- What you need to do -
Without the pictures, return exactly the lines from the one with "7. More parts follow." through the one with "3 of 4. More parts follow.". Both end lines belong in the copy.

- Provided data -
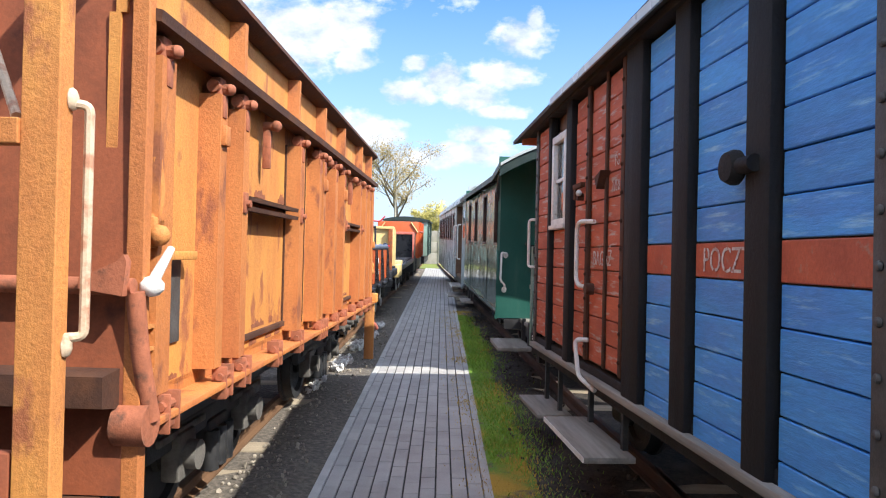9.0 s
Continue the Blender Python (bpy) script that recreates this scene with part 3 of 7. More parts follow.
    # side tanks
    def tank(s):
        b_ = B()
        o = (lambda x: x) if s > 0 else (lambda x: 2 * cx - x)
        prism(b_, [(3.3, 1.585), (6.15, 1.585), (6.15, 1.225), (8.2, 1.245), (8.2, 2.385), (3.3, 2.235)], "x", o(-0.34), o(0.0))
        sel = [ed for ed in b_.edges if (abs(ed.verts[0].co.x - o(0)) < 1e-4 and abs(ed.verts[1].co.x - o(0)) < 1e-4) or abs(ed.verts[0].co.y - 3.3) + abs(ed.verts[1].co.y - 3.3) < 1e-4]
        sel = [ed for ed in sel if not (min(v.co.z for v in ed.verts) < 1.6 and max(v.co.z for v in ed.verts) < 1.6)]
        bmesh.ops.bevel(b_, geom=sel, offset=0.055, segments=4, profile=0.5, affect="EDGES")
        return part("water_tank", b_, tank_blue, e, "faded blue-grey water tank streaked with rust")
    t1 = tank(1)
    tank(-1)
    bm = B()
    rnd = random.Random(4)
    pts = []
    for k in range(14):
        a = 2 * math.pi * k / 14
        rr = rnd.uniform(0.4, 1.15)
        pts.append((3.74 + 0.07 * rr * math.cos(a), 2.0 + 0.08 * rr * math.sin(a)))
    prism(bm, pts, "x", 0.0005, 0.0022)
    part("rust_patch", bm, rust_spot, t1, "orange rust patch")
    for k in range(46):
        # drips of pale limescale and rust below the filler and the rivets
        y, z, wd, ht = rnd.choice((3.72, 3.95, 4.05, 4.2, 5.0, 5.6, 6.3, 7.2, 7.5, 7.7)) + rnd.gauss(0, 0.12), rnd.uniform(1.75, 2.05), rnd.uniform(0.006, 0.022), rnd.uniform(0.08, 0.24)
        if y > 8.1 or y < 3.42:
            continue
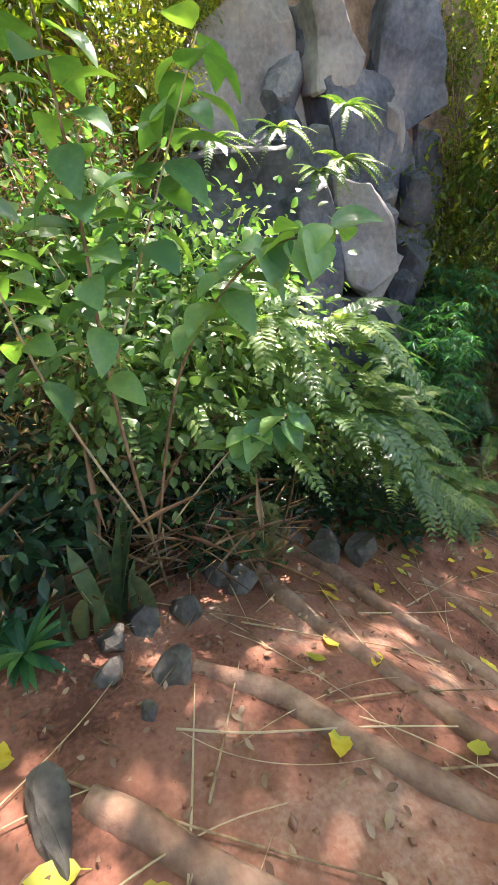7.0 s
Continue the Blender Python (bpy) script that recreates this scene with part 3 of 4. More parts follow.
...
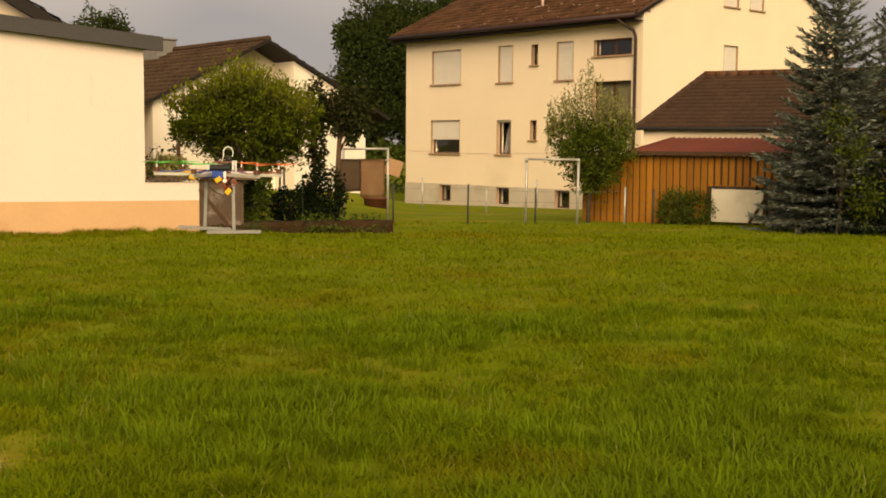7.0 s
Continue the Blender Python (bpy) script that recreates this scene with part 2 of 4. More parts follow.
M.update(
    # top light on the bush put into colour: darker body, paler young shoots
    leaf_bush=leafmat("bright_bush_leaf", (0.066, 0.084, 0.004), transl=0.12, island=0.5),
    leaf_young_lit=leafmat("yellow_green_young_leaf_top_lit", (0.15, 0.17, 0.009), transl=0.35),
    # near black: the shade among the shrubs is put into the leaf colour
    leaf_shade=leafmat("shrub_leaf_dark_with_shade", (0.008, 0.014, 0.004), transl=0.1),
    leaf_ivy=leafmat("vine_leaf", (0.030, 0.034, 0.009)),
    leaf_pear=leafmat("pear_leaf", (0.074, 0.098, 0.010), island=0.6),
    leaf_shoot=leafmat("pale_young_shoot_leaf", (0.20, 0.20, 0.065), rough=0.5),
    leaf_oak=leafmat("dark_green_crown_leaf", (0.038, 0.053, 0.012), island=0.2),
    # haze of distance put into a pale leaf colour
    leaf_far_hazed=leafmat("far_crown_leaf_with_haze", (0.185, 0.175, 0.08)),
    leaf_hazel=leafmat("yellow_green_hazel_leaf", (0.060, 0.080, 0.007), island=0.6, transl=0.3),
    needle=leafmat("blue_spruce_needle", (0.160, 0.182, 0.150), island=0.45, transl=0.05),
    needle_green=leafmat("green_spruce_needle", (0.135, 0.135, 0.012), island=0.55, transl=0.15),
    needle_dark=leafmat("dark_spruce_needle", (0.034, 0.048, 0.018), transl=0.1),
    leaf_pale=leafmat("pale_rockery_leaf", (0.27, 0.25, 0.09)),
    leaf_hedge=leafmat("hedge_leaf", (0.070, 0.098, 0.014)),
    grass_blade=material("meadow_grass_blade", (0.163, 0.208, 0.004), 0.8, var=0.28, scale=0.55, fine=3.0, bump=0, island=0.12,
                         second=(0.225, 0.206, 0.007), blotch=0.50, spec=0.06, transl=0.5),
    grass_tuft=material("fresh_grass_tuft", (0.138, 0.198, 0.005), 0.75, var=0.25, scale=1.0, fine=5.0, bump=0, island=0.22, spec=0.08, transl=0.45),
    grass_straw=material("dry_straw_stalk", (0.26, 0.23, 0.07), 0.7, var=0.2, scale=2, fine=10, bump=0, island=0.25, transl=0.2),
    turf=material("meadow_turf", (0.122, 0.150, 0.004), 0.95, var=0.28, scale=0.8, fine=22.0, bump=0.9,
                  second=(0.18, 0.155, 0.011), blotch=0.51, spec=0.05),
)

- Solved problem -
Continue the Blender Python (bpy) script that recreates this scene with part 3 of 7. More parts follow.
    # side tanks
    def tank(s):
        b_ = B()
        o = (lambda x: x) if s > 0 else (lambda x: 2 * cx - x)
        prism(b_, [(3.3, 1.585), (6.15, 1.585), (6.15, 1.225), (8.2, 1.245), (8.2, 2.385), (3.3, 2.235)], "x", o(-0.34), o(0.0))
        sel = [ed for ed in b_.edges if (abs(ed.verts[0].co.x - o(0)) < 1e-4 and abs(ed.verts[1].co.x - o(0)) < 1e-4) or abs(ed.verts[0].co.y - 3.3) + abs(ed.verts[1].co.y - 3.3) < 1e-4]
        sel = [ed for ed in sel if not (min(v.co.z for v in ed.verts) < 1.6 and max(v.co.z for v in ed.verts) < 1.6)]
        bmesh.ops.bevel(b_, geom=sel, offset=0.055, segments=4, profile=0.5, affect="EDGES")
        return part("water_tank", b_, tank_blue, e, "faded blue-grey water tank streaked with rust")
    t1 = tank(1)
    tank(-1)
    bm = B()
    rnd = random.Random(4)
    pts = []
    for k in range(14):
        a = 2 * math.pi * k / 14
        rr = rnd.uniform(0.4, 1.15)
        pts.append((3.74 + 0.07 * rr * math.cos(a), 2.0 + 0.08 * rr * math.sin(a)))
    prism(bm, pts, "x", 0.0005, 0.0022)
    part("rust_patch", bm, rust_spot, t1, "orange rust patch")
    for k in range(46):
        # drips of pale limescale and rust below the filler and the rivets
        y, z, wd, ht = rnd.choice((3.72, 3.95, 4.05, 4.2, 5.0, 5.6, 6.3, 7.2, 7.5, 7.7)) + rnd.gauss(0, 0.12), rnd.uniform(1.75, 2.05), rnd.uniform(0.006, 0.022), rnd.uniform(0.08, 0.24)
        if y > 8.1 or y < 3.42:
            continue
7.0 s
Continue the Blender Python (bpy) script that recreates this scene with part 3 of 4. More parts follow.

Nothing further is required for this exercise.